I…don’t really feel like writing about who they are as characters save to say that the only one I liked was Brandon Keener’s Kai and then only a little bit. They do talk to each other at camp though, which is nice. More usefully, they have their own skill trees with hotkey abilities you can mix and match to shore up your own weaknesses. So, if you want to pin down a troublesome guard with an axe, you can have tracker dwarf and charisma void Marius throw down some trapping vines.
Avowed bloody loves a good vine, and not for nothing either. “Are those roots tearing the bridge apart, or holding it together?” asks Kai. What a beautiful and perfect line that is. My favourite one in a script of scant wit and scanter interest in brevity. It could be a mission statement for Avowed’s entire approach to environmental design; nature eating nature eating civilisation and throwing it back up again in myriad eye-catching, hand-crafted ways. Its outside environments beg to be trundled through. Its dungeons and caves feel conjured from a fantasy Boomer Shooter, momentously flowing and stuffed with secrets found through hidden pools and smashed walls.

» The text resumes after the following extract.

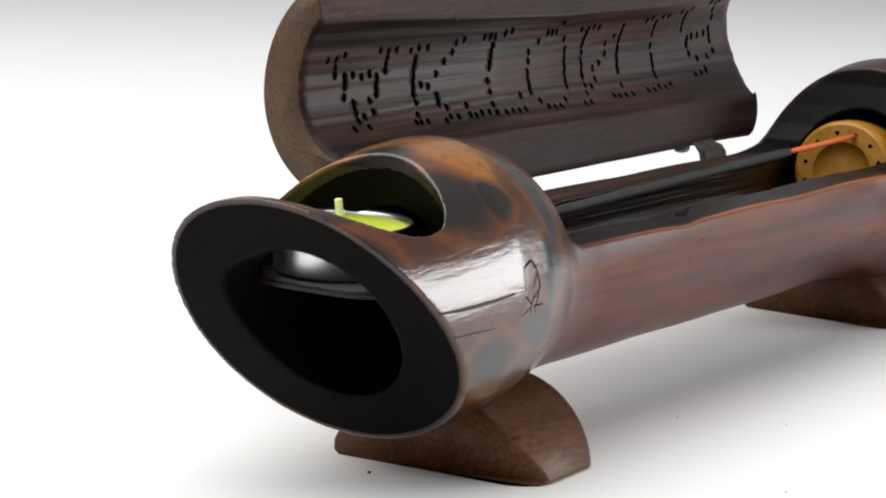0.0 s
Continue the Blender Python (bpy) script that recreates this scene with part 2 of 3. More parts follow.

If you have Game Pass, it’s worth the download just to go rambling and vaulting. And hey, you might find some interesting characters where I just found fantasy-themed insurance advert extras reading from lore encyclopedias with the occasional bawdy dad joke scrawled in the margins. There is a honest-to-god “it’s not the size, it’s how you use it” dialogue option in this thing. Someone wrote that. Someone else okayed it. A willy joke! A lovely little willy joke in my RPG! Tops. Anyway, better be off. I’ve got lighthouses to climb and horizons to dive toward. Sometimes it really is the size. This might be the most beautiful, intricately hand-crafted open-ish world in gaming. I wish I was more excited to spend time in it.